Simon, you seem to take a view that children are either told that the Christmas story is all lies, or that they are in danger of “tribal bigotry.” I see no evidence for a population of bigots in this country as a result of a temporary belief in Santa Claus or even baby Jesus; rather I see a people whose tolerance, good humour and open-mindedness concerning religion is the envy of the world. The tiny minority which commit acts of violence in the name of faith are roundly condemned by the rest.
You place great emphasis on historical “fact” but we do not know what may or may not have happened 2,000 years ago.

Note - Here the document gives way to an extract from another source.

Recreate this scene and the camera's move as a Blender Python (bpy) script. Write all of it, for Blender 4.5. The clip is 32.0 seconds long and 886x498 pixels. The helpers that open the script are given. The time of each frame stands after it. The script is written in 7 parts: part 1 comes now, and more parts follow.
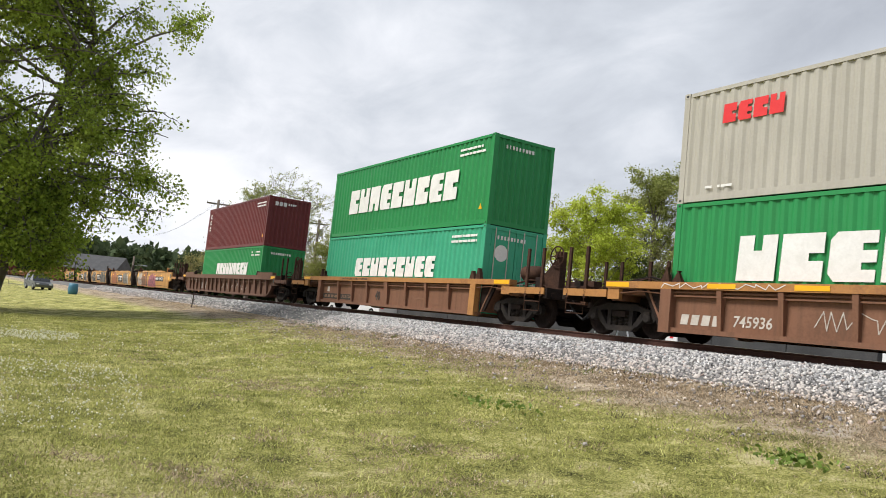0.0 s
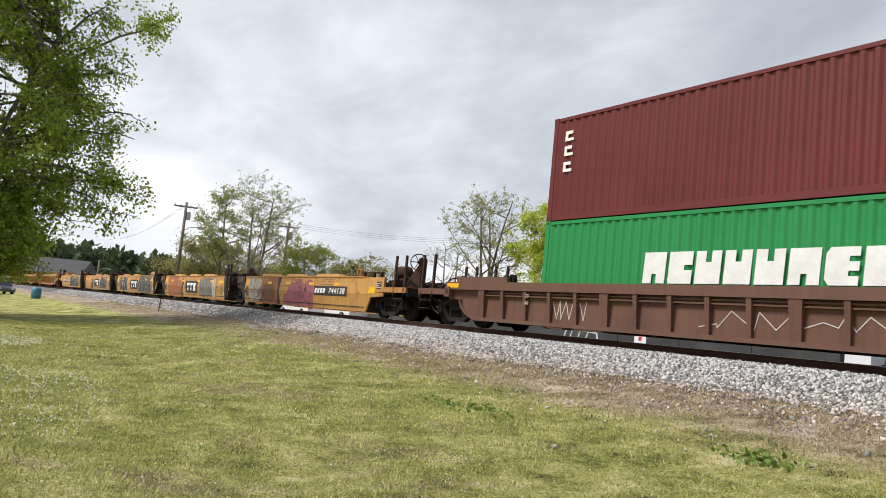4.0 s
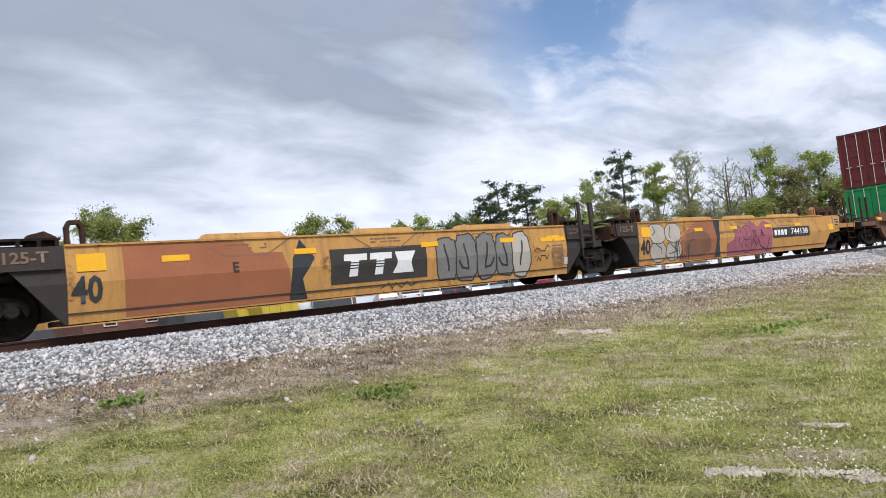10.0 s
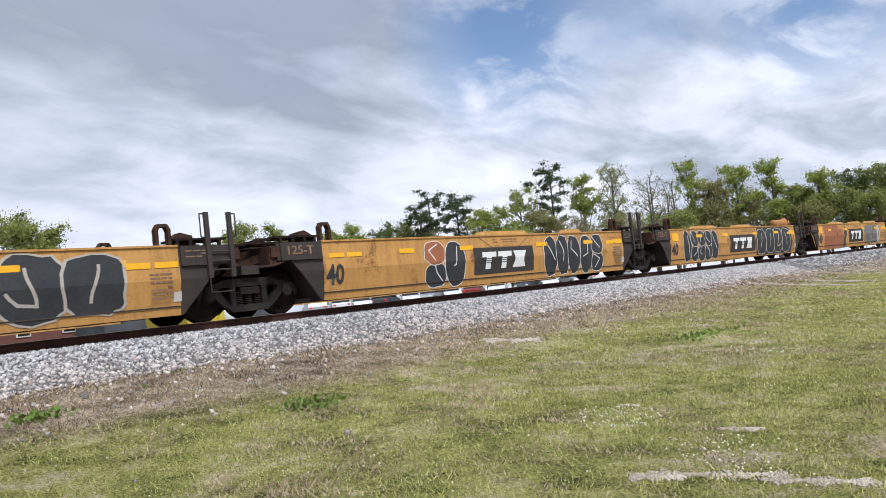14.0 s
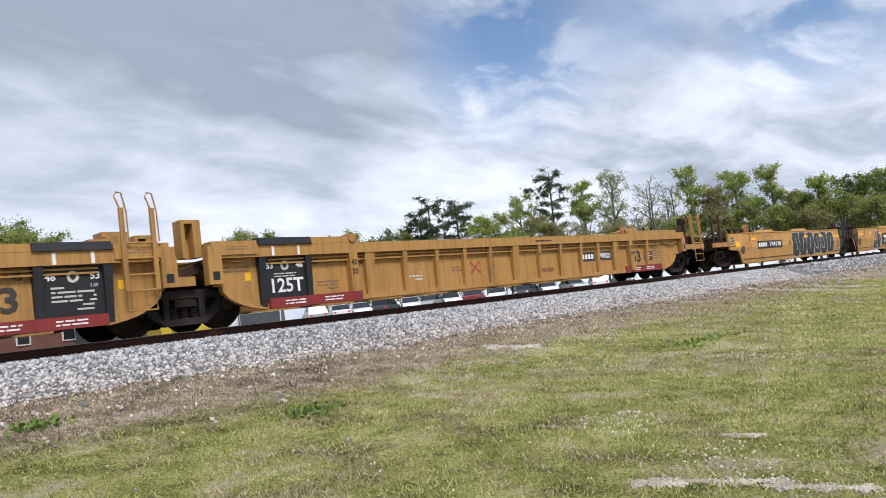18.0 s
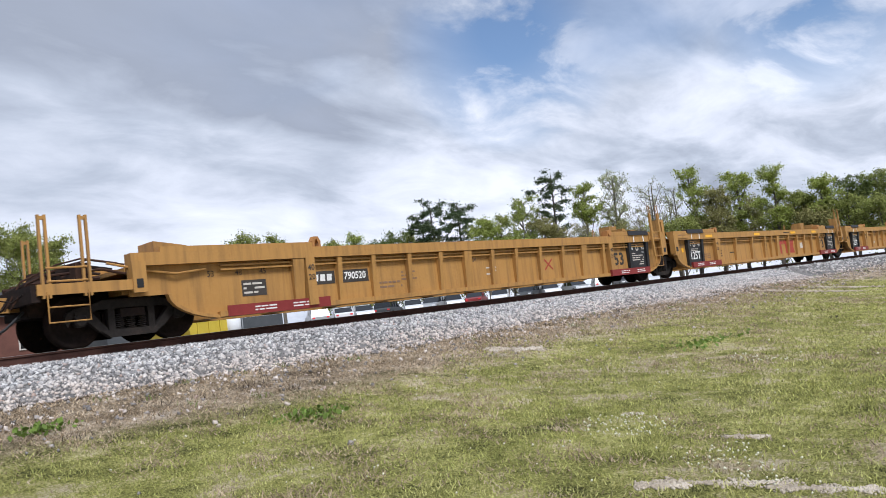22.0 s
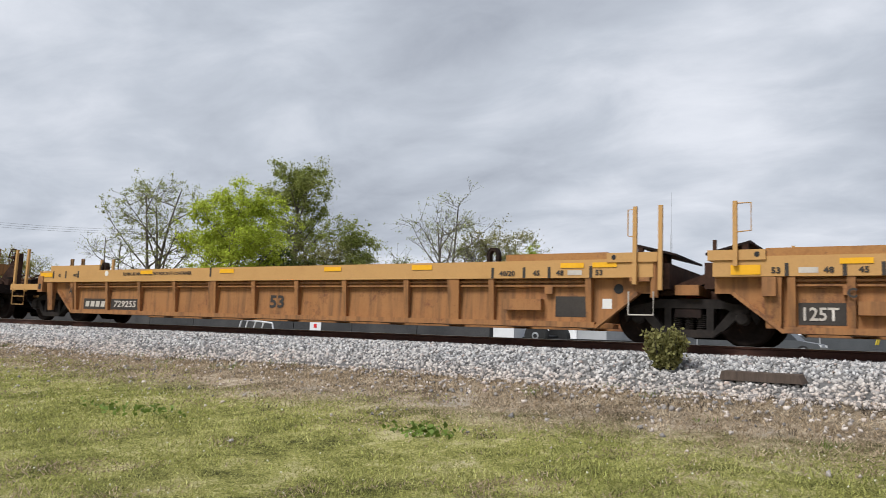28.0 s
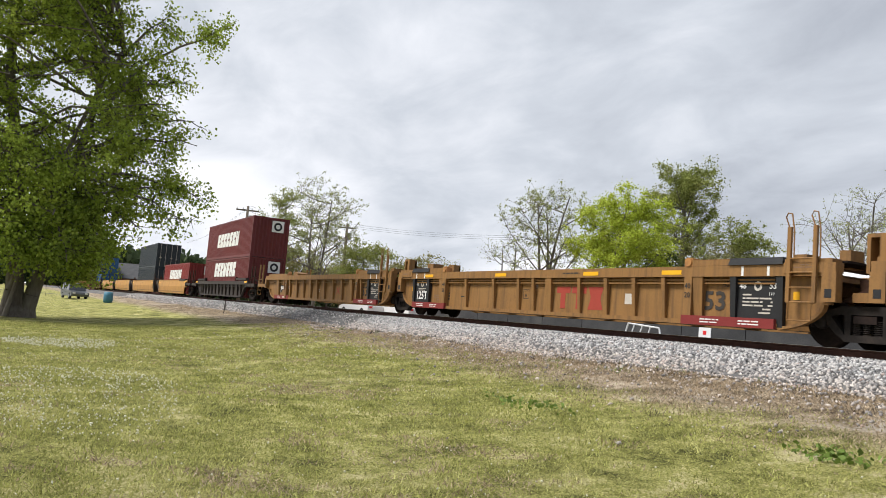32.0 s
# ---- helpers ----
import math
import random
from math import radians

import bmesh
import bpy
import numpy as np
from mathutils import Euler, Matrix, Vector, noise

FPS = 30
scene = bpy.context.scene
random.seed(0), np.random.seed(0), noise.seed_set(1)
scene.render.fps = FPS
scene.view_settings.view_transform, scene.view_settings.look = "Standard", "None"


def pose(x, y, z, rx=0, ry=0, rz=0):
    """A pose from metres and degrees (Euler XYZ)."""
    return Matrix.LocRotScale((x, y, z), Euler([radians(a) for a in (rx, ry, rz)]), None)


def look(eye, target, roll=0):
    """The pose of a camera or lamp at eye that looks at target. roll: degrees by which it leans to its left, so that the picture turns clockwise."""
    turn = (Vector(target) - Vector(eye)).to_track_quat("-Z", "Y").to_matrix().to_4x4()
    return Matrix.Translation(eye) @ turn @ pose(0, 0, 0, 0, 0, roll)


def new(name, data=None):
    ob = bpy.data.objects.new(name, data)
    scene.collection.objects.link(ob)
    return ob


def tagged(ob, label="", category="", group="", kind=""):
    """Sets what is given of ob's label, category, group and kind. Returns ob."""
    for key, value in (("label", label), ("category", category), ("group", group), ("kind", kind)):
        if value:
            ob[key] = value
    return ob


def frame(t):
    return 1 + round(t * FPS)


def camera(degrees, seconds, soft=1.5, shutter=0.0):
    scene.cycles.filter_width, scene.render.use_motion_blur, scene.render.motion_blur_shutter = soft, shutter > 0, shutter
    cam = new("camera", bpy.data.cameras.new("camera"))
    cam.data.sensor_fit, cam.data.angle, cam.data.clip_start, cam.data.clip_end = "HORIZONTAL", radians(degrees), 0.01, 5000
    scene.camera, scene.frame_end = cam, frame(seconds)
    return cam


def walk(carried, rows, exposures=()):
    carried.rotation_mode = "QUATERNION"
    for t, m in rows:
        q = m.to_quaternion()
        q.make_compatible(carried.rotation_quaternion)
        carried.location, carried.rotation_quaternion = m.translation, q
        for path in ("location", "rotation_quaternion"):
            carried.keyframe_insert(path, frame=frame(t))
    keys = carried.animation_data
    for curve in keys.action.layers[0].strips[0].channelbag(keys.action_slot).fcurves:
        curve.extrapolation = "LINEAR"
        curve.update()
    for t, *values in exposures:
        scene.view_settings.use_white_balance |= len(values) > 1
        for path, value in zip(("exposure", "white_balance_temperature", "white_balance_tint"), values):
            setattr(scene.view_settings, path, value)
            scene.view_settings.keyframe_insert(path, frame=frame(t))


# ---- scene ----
# ---------------------------------------------------------------- camera
EYE = (0.0, 0.0, -0.08)
cam = camera(60.11, 32.0, soft=0.7, shutter=0.06)
PATH = [
    (0.0, 58.05, 5.33, -5.96), (0.5, 57.97, 5.33, -5.95), (1.0, 57.91, 5.34, -5.94), (1.5, 57.82, 5.38, -5.92),
    (2.0, 57.75, 5.42, -5.9), (2.5, 57.6, 5.49, -5.88), (4.5, 54.03, 5.98, -5.47), (5.0, 51.18, 6.24, -5.02),
    (5.5, 47.27, 6.56, -4.45), (6.0, 42.31, 6.89, -3.87), (6.5, 35.76, 7.26, -2.96), (7.0, 27.15, 7.64, -1.97),
    (7.5, 15.3, 7.66, 0.16), (8.0, 0.01, 7.38, 2.22), (8.5, -16.78, 6.15, 4.27), (9.0, -30.02, 4.8, 5.95),
    (9.5, -37.18, 3.94, 6.46), (10.0, -40.47, 3.61, 6.57), (10.5, -42.06, 3.53, 6.54), (11.0, -42.78, 3.57, 6.47),
    (11.5, -43.34, 3.63, 6.46), (12.0, -43.87, 3.66, 6.44), (12.5, -44.45, 3.66, 6.48), (13.0, -45.04, 3.64, 6.53),
    (13.5, -45.49, 3.65, 6.59), (14.0, -45.69, 3.69, 6.61), (14.5, -45.75, 3.76, 6.66), (16.5, -45.74, 3.98, 6.78),
    (17.0, -45.71, 4.09, 6.81), (17.5, -45.68, 4.16, 6.79), (18.0, -45.67, 4.2, 6.8), (18.5, -45.64, 4.23, 6.84),
    (19.0, -45.64, 4.25, 6.86), (19.5, -45.65, 4.27, 6.87), (20.0, -45.64, 4.3, 6.89), (20.5, -45.68, 4.32, 6.92),
    (21.0, -45.69, 4.35, 6.96), (21.5, -45.64, 4.38, 7.02), (22.0, -45.48, 4.4, 7.04), (22.5, -45.01, 4.42, 7.07),
    (23.0, -43.78, 4.49, 6.99), (23.5, -41.09, 4.66, 6.79), (24.0, -36.24, 5.01, 6.2), (24.5, -29.16, 5.57, 5.4),
    (25.0, -20.53, 6.14, 4.28), (25.5, -11.3, 6.63, 3.15), (26.0, -2.13, 6.92, 1.92), (26.5, 6.72, 7.0, 0.66),
    (28.5, 39.63, 6.4, -3.17), (29.0, 46.41, 6.02, -3.92), (29.5, 51.83, 5.73, -4.42), (30.0, 55.57, 5.53, -4.69),
    (30.5, 57.83, 5.37, -4.78), (31.0, 59.08, 5.28, -4.8), (31.5, 59.8, 5.24, -4.82), (32.0, 60.28, 5.2, -4.83)]
EXPOSURE = [(0.0, 0.36, 6450, 10), (4.5, 0.30, 6400, 10), (6.0, 0.15, 6350, 10), (7.0, 0.07, 6250, 10), (8.0, 0.08, 6000, 11), (9.0, 0.14, 5920, 12), (10.0, 0.16, 5870, 12), (22.5, 0.16, 5870, 12), (24.5, 0.13, 5920, 12),
            (26.0, 0.06, 6050, 10), (28.5, 0.12, 6300, 10), (30.0, 0.28, 6400, 10), (32.0, 0.32, 6400, 10)]
walk(cam, [(t, pose(*EYE, 90 + p, r, y)) for t, y, p, r in PATH], EXPOSURE)

# ---------------------------------------------------------------- light
SUN_EL, SUN_AZ = 52.0, 150.0        # degrees; azimuth counted from +x towards +y, the sun stands behind the camera
sun = new("sun", bpy.data.lights.new("sun", "SUN"))
sun.data.energy, sun.data.angle, sun.data.color = 3.6, radians(22), (1.0, 0.97, 0.92)
sun_dir = Vector((math.cos(radians(SUN_EL)) * math.cos(radians(-110)), math.cos(radians(SUN_EL)) * math.sin(radians(-110)), math.sin(radians(SUN_EL))))
sun.matrix_world = look(sun_dir * 50, (0, 0, 0))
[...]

The evils of religion come when one story alone is told, and promoted, as “truth.” On that, at least, we agree; but as someone who is not inflexible, you might concede the possibility that atheism, too, may not have the last word. For myself, I would rather children were armed with many stories, and many verifiable facts, not to inculcate credulity but to enjoy richer, more intellectually curious lives.
This world is indeed full of wonders, and perhaps the greatest of them is the human mind, capable of both rational enquiry and strong imagination. It is natural for a child to begin in the latter camp and move to the former, but to belong exclusively to the entirely rational is to dismiss what John Keats termed negative capability, and to move into the darkness which we both deplore.